-------- MATERIAL SHOWN --------

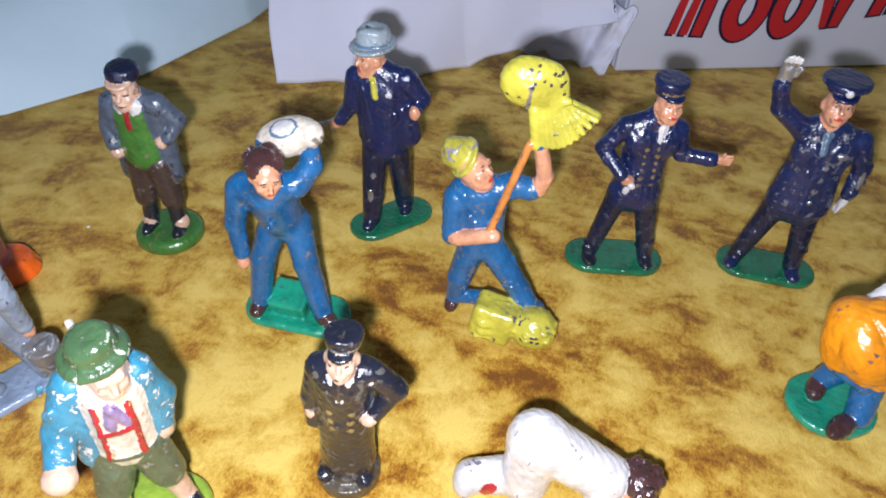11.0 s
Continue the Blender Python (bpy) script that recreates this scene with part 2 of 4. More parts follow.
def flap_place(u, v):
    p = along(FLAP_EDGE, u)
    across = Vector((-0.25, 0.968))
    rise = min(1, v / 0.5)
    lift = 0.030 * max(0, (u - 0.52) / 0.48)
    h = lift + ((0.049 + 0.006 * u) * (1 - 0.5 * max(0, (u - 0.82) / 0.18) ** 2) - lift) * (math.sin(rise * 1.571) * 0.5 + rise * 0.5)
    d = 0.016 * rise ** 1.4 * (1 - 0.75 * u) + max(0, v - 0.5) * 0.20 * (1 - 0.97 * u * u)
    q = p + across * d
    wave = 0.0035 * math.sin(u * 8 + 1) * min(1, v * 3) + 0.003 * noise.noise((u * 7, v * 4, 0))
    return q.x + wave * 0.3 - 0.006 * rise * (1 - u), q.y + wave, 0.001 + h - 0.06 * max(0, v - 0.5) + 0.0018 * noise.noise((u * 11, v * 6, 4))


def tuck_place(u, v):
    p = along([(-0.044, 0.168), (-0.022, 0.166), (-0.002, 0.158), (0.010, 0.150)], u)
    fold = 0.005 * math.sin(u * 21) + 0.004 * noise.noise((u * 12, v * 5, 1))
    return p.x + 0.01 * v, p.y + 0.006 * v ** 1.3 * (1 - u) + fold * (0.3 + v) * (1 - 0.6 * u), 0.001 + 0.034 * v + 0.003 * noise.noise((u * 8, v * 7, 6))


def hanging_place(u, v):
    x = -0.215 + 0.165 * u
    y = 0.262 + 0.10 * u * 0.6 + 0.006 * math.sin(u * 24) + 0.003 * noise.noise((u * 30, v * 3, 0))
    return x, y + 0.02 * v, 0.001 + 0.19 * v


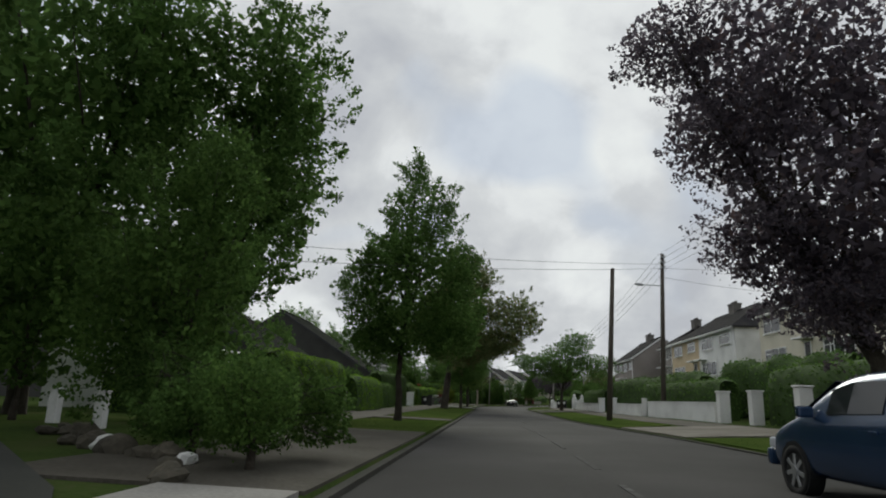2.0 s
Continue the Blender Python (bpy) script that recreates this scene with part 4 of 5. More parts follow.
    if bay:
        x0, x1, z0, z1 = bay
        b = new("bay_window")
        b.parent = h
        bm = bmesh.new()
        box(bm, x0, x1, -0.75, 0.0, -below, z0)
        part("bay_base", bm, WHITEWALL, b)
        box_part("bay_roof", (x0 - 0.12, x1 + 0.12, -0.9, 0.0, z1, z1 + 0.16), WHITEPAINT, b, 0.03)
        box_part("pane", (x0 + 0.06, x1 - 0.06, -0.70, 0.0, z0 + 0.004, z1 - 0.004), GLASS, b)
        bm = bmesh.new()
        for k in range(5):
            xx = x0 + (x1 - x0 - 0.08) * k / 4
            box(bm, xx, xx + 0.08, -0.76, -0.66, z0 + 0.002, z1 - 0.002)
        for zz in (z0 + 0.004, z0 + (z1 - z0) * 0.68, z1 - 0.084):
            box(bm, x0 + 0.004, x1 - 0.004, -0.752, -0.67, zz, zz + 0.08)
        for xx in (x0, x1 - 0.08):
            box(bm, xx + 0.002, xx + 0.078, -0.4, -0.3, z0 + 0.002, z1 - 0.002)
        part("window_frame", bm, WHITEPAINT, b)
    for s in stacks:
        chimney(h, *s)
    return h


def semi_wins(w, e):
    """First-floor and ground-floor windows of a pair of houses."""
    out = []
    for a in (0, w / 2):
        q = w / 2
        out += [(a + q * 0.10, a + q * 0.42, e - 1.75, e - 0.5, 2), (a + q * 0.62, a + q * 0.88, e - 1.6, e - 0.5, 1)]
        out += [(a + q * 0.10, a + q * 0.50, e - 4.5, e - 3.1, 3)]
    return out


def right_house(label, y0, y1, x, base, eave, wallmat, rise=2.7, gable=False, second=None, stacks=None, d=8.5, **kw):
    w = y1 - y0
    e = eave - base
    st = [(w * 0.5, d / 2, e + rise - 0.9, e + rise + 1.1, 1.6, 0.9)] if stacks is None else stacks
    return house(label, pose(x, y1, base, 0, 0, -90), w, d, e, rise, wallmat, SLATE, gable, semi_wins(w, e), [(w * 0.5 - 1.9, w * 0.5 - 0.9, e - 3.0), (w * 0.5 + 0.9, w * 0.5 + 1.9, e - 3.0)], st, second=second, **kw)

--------

### EXERCISE REQUIREMENTS
Write out again exactly the lines from the start of the data above through the line containing "return q.x +", inclusive, excluding any pictures.

### RESULT OF THE TASK
11.0 s
Continue the Blender Python (bpy) script that recreates this scene with part 2 of 4. More parts follow.
def flap_place(u, v):
    p = along(FLAP_EDGE, u)
    across = Vector((-0.25, 0.968))
    rise = min(1, v / 0.5)
    lift = 0.030 * max(0, (u - 0.52) / 0.48)
    h = lift + ((0.049 + 0.006 * u) * (1 - 0.5 * max(0, (u - 0.82) / 0.18) ** 2) - lift) * (math.sin(rise * 1.571) * 0.5 + rise * 0.5)
    d = 0.016 * rise ** 1.4 * (1 - 0.75 * u) + max(0, v - 0.5) * 0.20 * (1 - 0.97 * u * u)
    q = p + across * d
    wave = 0.0035 * math.sin(u * 8 + 1) * min(1, v * 3) + 0.003 * noise.noise((u * 7, v * 4, 0))
    return q.x + wave * 0.3 - 0.006 * rise * (1 - u), q.y + wave, 0.001 + h - 0.06 * max(0, v - 0.5) + 0.0018 * noise.noise((u * 11, v * 6, 4))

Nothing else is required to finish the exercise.